Frequently Asked Questions (FAQ)
How do I find the highest salary in Pandas if my salary column has missing values?
By default, Pandas' .max() and .nlargest() functions will ignore missing values (represented as NaN). If you want to treat missing values differently, you can first fill them using the .fillna() method before applying the salary-finding functions. For instance, df['Salary'].fillna(0).max() would treat all missing salaries as $0 when finding the maximum.
Why is it important to ensure the salary column is a numeric type?

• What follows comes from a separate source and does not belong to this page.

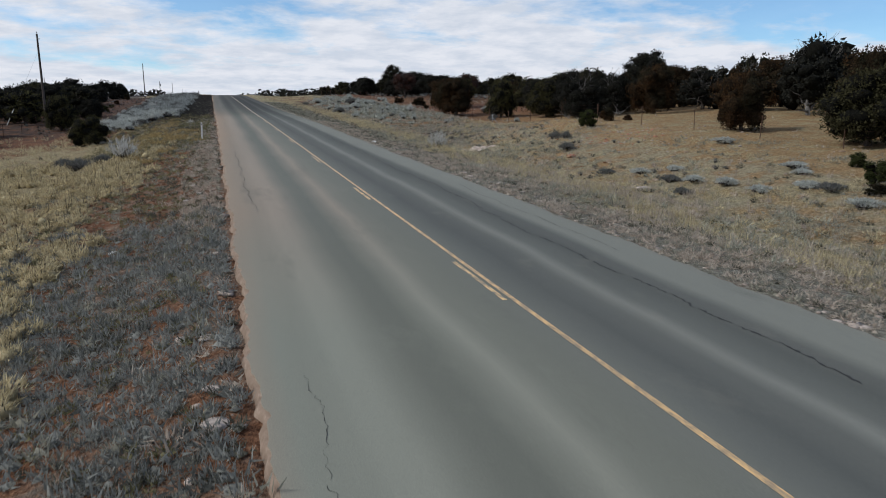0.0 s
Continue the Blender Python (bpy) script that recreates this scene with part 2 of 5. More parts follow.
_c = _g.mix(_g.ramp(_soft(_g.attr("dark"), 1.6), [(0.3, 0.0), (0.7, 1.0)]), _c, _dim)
_c = _g.mix(0.55, _c, _g.ramp(_n3, [(0.3, 0.55), (0.7, 1.4)]), "MULTIPLY")
_cell = _g.n.new("ShaderNodeTexVoronoi")
_cell.inputs["Scale"].default_value = 9.0
_g.l.new(_p, _cell.inputs["Vector"])
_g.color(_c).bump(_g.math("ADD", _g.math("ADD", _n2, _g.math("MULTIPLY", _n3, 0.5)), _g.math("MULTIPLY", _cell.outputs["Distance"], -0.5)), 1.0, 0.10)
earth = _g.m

_s = Mat("sand_edge", 0.95, 0.1)
_s.color(_s.ramp(_s.noise(6.0, 5.0), [(0.25, (0.155, 0.112, 0.08)), (0.6, (0.245, 0.183, 0.138)), (0.8, (0.34, 0.275, 0.22))])).bump(_s.noise(30.0, 4.0), 0.6, 0.03)
sand_edge = _s.m
_s = Mat("gravel_track", 0.95, 0.1)
_s.color(_s.ramp(_s.noise(3.0, 5.0), [(0.25, (0.19, 0.16, 0.12)), (0.7, (0.35, 0.31, 0.235))])).bump(_s.noise(30.0, 4.0), 0.6, 0.03)
gravel_track = _s.m

_y = Mat("yellow_paint", 0.55, 0.45)
_wear = _y.ramp(_y.noise(14.0, 6.0, None, 0.7, (1.0, 0.25, 1.0)), [(0.40, 1.0), (0.62, 0.0)])
_along = _y.n.new("ShaderNodeSeparateXYZ")
_y.l.new(_y.world_place(), _along.inputs[0])
# whitening along y paints the far line's glare into the paint colour
_glare = _y.ramp(_y.math("DIVIDE", _along.outputs["Y"], 100.0), [(0.5, 0.0), (0.95, 1.0)])
_y.color(_y.mix(_y.math("MULTIPLY", _wear, 0.75), (0.24, 0.19, 0.13), _y.mix(_glare, (0.82, 0.52, 0.21), (0.86, 0.70, 0.52))))
yellow_paint = _y.m
_y = Mat("worn_yellow_paint", 0.6, 0.4)
_along = _y.n.new("ShaderNodeSeparateXYZ")
_y.l.new(_y.world_place(), _along.inputs[0])
_age = _y.math("MULTIPLY", _y.math("DIVIDE", _along.outputs["Y"], 90.0, True), 0.07)
_wear = _y.ramp(_y.math("ADD", _y.noise(9.0, 6.0, None, 0.75, (1.0, 0.3, 1.0)), _age), [(0.44, 1.0), (0.60, 0.0)])
_y.color(_y.mix(_wear, (0.14, 0.135, 0.115), (0.66, 0.45, 0.21)))
worn_yellow = _y.m
_k = Mat("crack_filler", 0.8, 0.2)
_k.color(_k.mix(_k.noise(5.0), (0.018, 0.018, 0.018), (0.055, 0.053, 0.050)))
crack_dark = _k.m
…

Pandas' statistical functions, like .max(), are designed to work on numerical data. If your salary column is stored as text (a string), Pandas cannot perform mathematical operations like finding the maximum. You must convert the column to a numeric type (like integer or float) to use these functions effectively. This often involves removing currency symbols and commas.
What is the difference between .max() and .nlargest()?
The .max() function returns a single scalar value: the absolute highest value in a Series. On the other hand, .nlargest(n, column_name) returns a DataFrame containing the top n rows based on the values in the specified column_name. It's useful for getting the top few earners, not just the single highest.
Can I find the highest salary for each department using Pandas?
Yes, you can! This is a common operation achieved using the .groupby() method. You would first group your DataFrame by the 'Department' column and then apply the .max() function to the 'Salary' column within each group. For example: df.groupby('Department')['Salary'].max().